The Final Goodbyes

Even though I didn't know as a kid what I wanted to be when I grew up, I eventually came to believe my most satisfying version of an adult life would find me doing one of two things: teaching in a university or working as a book editor. Thankfully, I've already had time to try both, and it's been a very surprising ride to learn that neither of these roles are ultimately the best fit for who God created me to be in this world.

You already know how God turned me away from a collegiate life, but even after I faced this realization I went back to the college honors program to teach for one more year. I shared in my last post that my second year of teaching in this program found me relaxing into a bit more of a personable creature. This third year (and three years had elapsed since that second one) made even more clear how much of a metamorphosis I had undergone.

Students who remembered me from the previous era warned others that writing for me required a pretty ambitious game face. As a result, younger students flocked into my office, eager to learn what they could do to survive. "Um," they would begin, a bit nervously. "I wondered if you could share what you are looking for when you grade?"

The first few times I faced this question, I almost laughed aloud, so clear was it to me that I had changed from my previous incarnation at this job. The last time, I would have upheld the written word as a pristine entity to be respected, learned, and preserved. I would have required that students learn its technical aspects in order to earn my esteem. I would have railed against undisciplined writing as evidence of undisciplined thinking. And probably those things are true. But it wasn't my job to campaign with zeal for those things anymore. God had changed me too much. (This isn't to say I didn't still teach these things. I did. But my heart was no longer enflamed with passion to uphold these tenets the rest of my life.)

What mattered most to me in that third year were the conversations students carried with me about who they were. Most of the time, all they had were questions. But those moments of vulnerability and questions and doubts, and the moments of sheer epiphany that sometimes followed, were the real reason God had me there. I wouldn't trade those conversations for the world. I've come to believe those moments literally expanded the kingdom of heaven.

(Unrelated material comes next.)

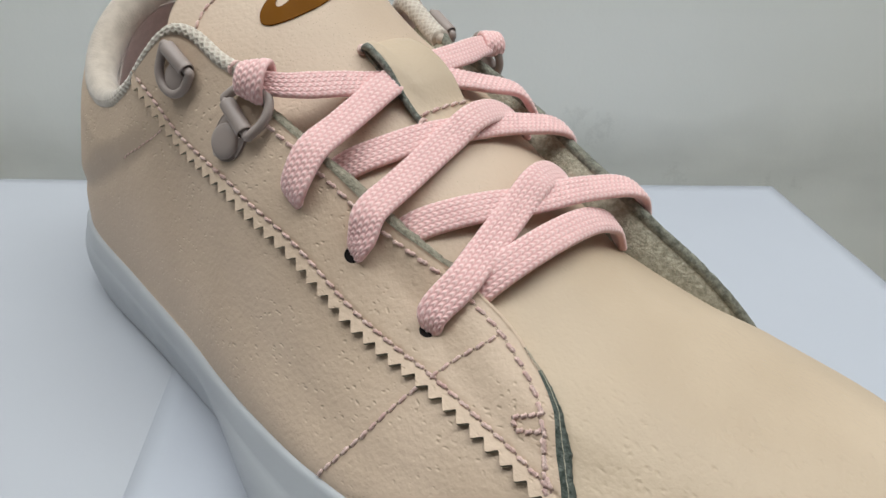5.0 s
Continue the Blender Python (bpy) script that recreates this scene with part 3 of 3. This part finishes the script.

Like I said in my previous post, it took about half a year to settle into the knowledge that this was the case, that creating a safe space for real conversation was what He had created me to offer those students and had brought me there to do. But once this clicked, the conversations took off. I could hardly keep up with it all, and I loved it. I fell in love with many of those students, and I was sad to let them go in order to move to Florida. I'm thankful, though, that God used that year to show me more of who I am, and also who I'm not.

Over the course of the next year (meaning, this last year of my life), I had the opportunity to experience that second life I always thought I wanted: that of a book editor. I made some great friends, developed relationships with some wonderful writers, brought my technical merits to bear on my work each day, and learned just how many projects it's possible for me to manage at one time.

If I had found this job about five years ago, I probably would have been in heaven. For some of us A-types, there is a certain kind of high to be found in managing a busy production schedule and bringing an editorial eye to a diverse handful of projects each day. But I was no longer just an A-type, and no longer just a strident editorial eye. I needed more relational and creative expansiveness if I was to flourish in life.

The greatest gift I received in that time was the opportunity to work with novelists and champion their projects from the first time the agented submission came through our office on into the acquisition process, and from the time the contracted manuscript came in until it uploaded on deadline to the printer. I say it was a gift because, for one, I loved working with novelists. They have such extensive creativity and depth because they have to inhabit whole stories and characters. The phone conversations and e-mails we shared were among the most satisfying of my career at that publishing house. Since I loved this part of my job so much, I thought perhaps my greater involvement with this line of books would provide the expansiveness I sought in that professional corner of my life.

I also say it was a gift because it was through the fiction line that I was able to witness more concretely how the publishing process unfolds. I was invited into acquisition meetings to represent novels, and I saw the kind of decision-making that necessarily goes into contracting a book. Again, my five-years-ago self would have flipped out in ecstasy at the challenge of learning this process and getting better and better at pitching books to the acquisitions team. But my fire for these things had just burned out. I cared more about the relational side of life and the unique stories each of us inhabit than working with pitches and sales. In the end, I saw that life as a book editor was, in fact, too closed-ended a life for me. Being invited into those meetings was a great gift because, again, it showed me who I had become and who I had moved away from becoming.

It was also along about this time that I looked around to discover myself in a wilderness. Most of the things I had used to define my life previously had suddenly fled the landscape, and I was left with nothing. Nothing that could be seen, at least. All I could do was wait. It was hard, but I found myself surprisingly willing to endure whatever process was having to take place because God clearly seemed to be up to something. I had no idea what it was or where it was headed, only knew that it required my letting go of my plans and ways of defining myself until He showed back up on the scene. And eventually, of course, He did.